By the Court. — Judgment affirmed.

NOTES

[1] Doreen Barber, one of the shareholders, has been dismissed as a defendant. The corporation is not participating in the litigation of the claim of breach of fiduciary duty against the individual defendants.

[2] The facts in this paragraph are taken from Jorgensen v. Water Works, Inc., 2001 WI App 135, ¶¶2-4, 11, 246 Wis. 2d 614, 630 N.W.2d 230 (Jorgensen II).

[3] This first trial followed our decision in Jorgensen v. Water Works, Inc., 218 Wis. 2d 761, 582 N.W.2d 98 (Ct. App. 1998) (Jorgensen I), in which we reversed in part the summary judgment entered against the Jorgensens.

[4] WISCONSIN STAT. § 801.58(7) (2001-02) provides:

(7) If upon an appeal from a judgment or order or upon a writ of error the appellate court orders a new trial or reverses or modifies the judgment or order as to any or all of the parties in a manner such that further proceedings in the trial court are necessary, any party may file a request under sub. (1) within 20 days after the filing of the remittitur in the trial court whether or not another request was filed prior to the time the appeal or writ of error was taken.

[5] We see no indication in the record that the Jorgensens took the position after remand that the issue of damages should have been decided without taking any additional evidence, although, as we have noted above, they did object to Guldan`s testimony.

[6] The parties apparently agree that the circuit court's denial of the motion was not based on declining to consider Karnitz's affidavit after the close of evidence, but, rather, on the court's conclusion after considering the affidavit that it had intended to make the award it did. This comports with our reading of the transcript. Therefore, we consider Karnitz's affidavit as part of the record in reviewing the circuit court's decision to deny the motion for reconsideration. To the extent the defendants may be arguing that we should not consider Karnitz's affidavit on this appeal, we disagree. As we have just noted, the circuit court apparently did so before denying the motion, and that was a proper exercise of discretion. It is clear from the record that the Jorgensens submitted exhibit 105 for the purpose of showing the taxes they had to pay because of the pass-through income from Water Works, which they never actually received. At trial, the defendants did not question how the amount of taxes was calculated. The Jorgensens were not asking for damages based on either the amounts in the "K-1s" column on exhibit 105 or on the actual amounts reported on their K-1s, nor did the defendants suggest either of those amounts was an appropriate basis for damages. It was not until the circuit court made its oral ruling based on the "K-1s" column on exhibit 105 that the Jorgensens had a reason to explain how the numbers in that column were arrived at.

[7] The court`s comments are as follows:

What are they entitled to?
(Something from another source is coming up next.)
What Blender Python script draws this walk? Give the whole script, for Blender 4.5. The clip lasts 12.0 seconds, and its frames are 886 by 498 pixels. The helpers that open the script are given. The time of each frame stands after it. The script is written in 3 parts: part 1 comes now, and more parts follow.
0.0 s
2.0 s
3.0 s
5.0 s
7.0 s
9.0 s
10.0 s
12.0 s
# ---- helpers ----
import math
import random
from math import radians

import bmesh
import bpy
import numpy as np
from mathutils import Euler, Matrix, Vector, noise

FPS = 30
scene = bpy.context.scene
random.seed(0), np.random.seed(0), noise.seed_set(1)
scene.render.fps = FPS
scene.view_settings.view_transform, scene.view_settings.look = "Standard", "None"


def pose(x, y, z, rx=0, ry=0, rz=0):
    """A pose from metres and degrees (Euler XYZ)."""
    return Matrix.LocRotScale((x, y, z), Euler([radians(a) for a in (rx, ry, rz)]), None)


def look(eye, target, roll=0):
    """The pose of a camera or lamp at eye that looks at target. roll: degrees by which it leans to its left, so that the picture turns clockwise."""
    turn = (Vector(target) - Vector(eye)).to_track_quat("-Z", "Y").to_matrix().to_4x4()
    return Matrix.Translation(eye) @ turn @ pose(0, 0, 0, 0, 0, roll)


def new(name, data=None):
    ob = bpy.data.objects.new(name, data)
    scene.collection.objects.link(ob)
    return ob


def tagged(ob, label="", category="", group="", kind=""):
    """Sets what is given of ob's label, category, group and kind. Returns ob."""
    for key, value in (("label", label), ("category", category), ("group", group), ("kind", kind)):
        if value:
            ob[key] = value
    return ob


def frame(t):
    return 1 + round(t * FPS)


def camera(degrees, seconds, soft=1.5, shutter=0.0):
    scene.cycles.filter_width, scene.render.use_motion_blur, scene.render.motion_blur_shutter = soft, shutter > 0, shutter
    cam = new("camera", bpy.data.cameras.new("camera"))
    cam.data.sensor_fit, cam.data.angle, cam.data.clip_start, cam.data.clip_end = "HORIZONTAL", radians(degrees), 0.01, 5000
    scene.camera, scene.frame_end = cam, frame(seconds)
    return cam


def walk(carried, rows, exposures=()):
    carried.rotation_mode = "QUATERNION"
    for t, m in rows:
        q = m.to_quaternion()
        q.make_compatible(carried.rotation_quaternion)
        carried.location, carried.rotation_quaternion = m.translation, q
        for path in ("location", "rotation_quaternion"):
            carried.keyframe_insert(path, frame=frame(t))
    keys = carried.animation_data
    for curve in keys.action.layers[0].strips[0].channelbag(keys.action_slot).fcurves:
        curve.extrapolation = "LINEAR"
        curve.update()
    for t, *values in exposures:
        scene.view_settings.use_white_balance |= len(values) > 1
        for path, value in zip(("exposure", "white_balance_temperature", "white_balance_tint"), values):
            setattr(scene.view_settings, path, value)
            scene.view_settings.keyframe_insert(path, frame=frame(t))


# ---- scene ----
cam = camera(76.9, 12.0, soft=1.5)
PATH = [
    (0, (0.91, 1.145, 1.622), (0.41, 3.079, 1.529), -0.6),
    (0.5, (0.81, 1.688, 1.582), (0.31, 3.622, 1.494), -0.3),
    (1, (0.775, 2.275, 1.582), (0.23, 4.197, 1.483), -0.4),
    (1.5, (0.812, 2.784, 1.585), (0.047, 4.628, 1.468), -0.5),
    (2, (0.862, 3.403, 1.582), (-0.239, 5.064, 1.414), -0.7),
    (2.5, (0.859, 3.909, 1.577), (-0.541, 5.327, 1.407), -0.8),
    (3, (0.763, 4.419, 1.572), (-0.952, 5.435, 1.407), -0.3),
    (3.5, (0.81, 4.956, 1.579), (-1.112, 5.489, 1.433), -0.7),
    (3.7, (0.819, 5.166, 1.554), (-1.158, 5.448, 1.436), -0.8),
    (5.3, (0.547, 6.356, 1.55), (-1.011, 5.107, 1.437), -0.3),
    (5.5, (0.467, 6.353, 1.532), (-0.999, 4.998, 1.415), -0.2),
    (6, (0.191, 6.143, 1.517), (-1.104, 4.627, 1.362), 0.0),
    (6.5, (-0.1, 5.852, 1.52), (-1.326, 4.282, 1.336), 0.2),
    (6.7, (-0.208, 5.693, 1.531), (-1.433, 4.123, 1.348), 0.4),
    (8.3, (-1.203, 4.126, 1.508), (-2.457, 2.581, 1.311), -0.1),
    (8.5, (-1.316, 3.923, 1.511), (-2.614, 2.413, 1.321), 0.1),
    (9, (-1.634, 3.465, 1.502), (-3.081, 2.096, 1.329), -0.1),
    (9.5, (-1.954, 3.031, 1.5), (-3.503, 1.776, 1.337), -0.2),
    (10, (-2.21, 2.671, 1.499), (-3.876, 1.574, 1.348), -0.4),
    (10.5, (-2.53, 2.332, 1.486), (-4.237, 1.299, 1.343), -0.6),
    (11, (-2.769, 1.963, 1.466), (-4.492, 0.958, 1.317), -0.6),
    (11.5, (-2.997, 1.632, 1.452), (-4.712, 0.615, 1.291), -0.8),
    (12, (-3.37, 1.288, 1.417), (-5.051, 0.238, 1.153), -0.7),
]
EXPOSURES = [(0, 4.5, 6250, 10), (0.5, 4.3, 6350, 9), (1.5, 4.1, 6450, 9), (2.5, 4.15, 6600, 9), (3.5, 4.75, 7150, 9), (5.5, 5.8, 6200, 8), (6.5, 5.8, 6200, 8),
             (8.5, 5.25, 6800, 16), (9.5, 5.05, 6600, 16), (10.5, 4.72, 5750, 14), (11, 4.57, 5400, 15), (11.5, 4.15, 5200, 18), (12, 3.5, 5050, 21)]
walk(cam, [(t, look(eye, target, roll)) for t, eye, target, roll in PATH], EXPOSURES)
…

Exhibit 105 was a — were the results from the inclusion of the K-1 on the tax return of the two plaintiffs, which is another interesting feature here that historically the corporation had issued K-1s for the distributive share of the profits and losses through a Subchapter S corporation and also did W-2s for what was agreed by everyone to be income at the time.
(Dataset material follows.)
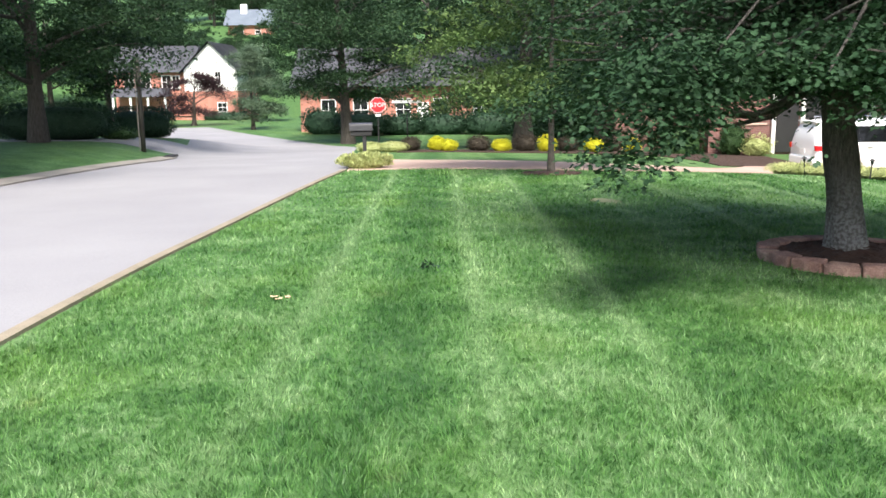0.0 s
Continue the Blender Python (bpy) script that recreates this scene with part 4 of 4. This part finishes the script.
# ---- other trees ----
crown_tree("young_tree", 2.6, 20.93, 0.078, 7.5, 1.85, 3.8, 360, 84, 0.105, M_LEAF_YOUNG, M_BARK_FAR, "young shade tree with feathery light green leaves by the drive", 21, OVAL, (0.1, 0.2), 0.7, 0.6)
yb = part("mulch", blob_bm(0.75, 0.55, 0.05, 0.1, 4, 3), M_MULCH)
yb.matrix_world = pose(2.6, 20.9, zat(2.6, 20.9) - 0.03)
tagged(yb, "small dark mulch mound at a young tree", "mulch", "", "stuff")
crown_tree("shade_tree", -14.7, 32, 0.29, 15, 2.8, 6.8, 600, 100, 0.15, M_LEAF_FAR, M_BARK_FAR, "large dark spreading shade tree on the far verge", 22, KITE, (0.4, 0), 0.8, 1.1)
# added tree, trunk out of view: its crown casts shade on the far verge
crown_tree("shade_tree", -15.6, 17.0, 0.38, 20, 4.2, 7.0, 640, 110, 0.27, M_LEAF_FAR, M_BARK_FAR, "large dark tree added across the road to shade the verge", 34, KITE, (0.2, 0), 0.7, 1.1)
crown_tree("slender_tree", -13.35, 36, 0.07, 5.5, 1.6, 1.9, 70, 40, 0.16, M_LEAF_FAR, M_BARK_FAR, "slender young tree with a thin leaning trunk by the hedge", 23, KITE, (-0.3, 0), 0.6, 0.7)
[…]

I think that the treatment that was unfair and that was inequitable by the defendants was the failure, the failure to actually distribute, even though they had excess — they had excess income in 1997 and 1998, they didn`t distribute that to the, to the two plaintiffs. In 1997 there was a profit of $8816 and in 1998 there was a profit of $5484. The only other year that profit was shown on the books was 2001 when there was —

And I don`t have it for 2002 because it was not in the record.

For 2001 it was $60.

And I`m looking at Exhibit 105 to, to determine those figures.

So I think that the plaintiffs are entitled to get — I think the plaintiffs have proven to the Court`s satisfaction that they`ve been damaged by not receiving a share of the profits in those years, so what I did is I took the profit for 1997 — that`s $8816 — plus the profit for 1998 is $5484; subtract the loss for 1996, which is $126, and subtract the loss for 1999 at $692, and that total is $13,482.

[8] The court stated at the motion hearing:

I also reviewed the transcript of the Court's decision, and after reading Mr. Karnitz's testimony, I am convinced that what I did was the appropriate thing, because Mr. Karnitz convinced me that the inclusion of this income on a K1, which really didn't go to the plaintiffs, had a tax effect, and the net tax effect over those years was as is contained in Exhibit No. 105, and the rationale being, well, if they paid the tax, they didn't get the income, so let's give them the income to support that tax effect that they had, and I had the numbers written on Exhibit 105, and I think I used the right exhibit.

The other exhibit was what would have been the actual dollar amount, but that is not what the Court intended to do. The Court looked at how the plaintiffs were damaged because the other courts had determined that there already had been a wrong committed, and this Court had to determine the damages, and the wrong was the inclusion in the K1 causing a tax effect to the plaintiffs and what sum of money needs to go in here in order to support that tax effect. I think that is consistent with the decision that I made in January of this year, so I understand the plaintiffs' position, but that's not what the Court intended to do. The Court intended to use Exhibit No. 105, because I was convinced by the witness that that was a result that had happened to the plaintiffs and that it was caused by the wrongdoings of the defendants, so I am not going to change the judgment. I think the Court's decision was appropriate, and I think it is based on the facts, based on the evidence, and the motion is, therefore, denied.

[9] The defendants did file a cross-appeal attempting to raise the issue of whether the Jorgensens had to challenge the distributions to the other shareholders by means of a derivative action. We dismissed the cross-appeal on the ground that this issue had been decided in Jorgensen II and we had no jurisdiction to review it again.

[10] Our conclusion that the Jorgensens are not entitled to damages based on their share of the profits as reflected on their K-1s makes it unnecessary to address their argument that they are entitled to those profits through the date of the trial before Judge Finn and continuously into the future.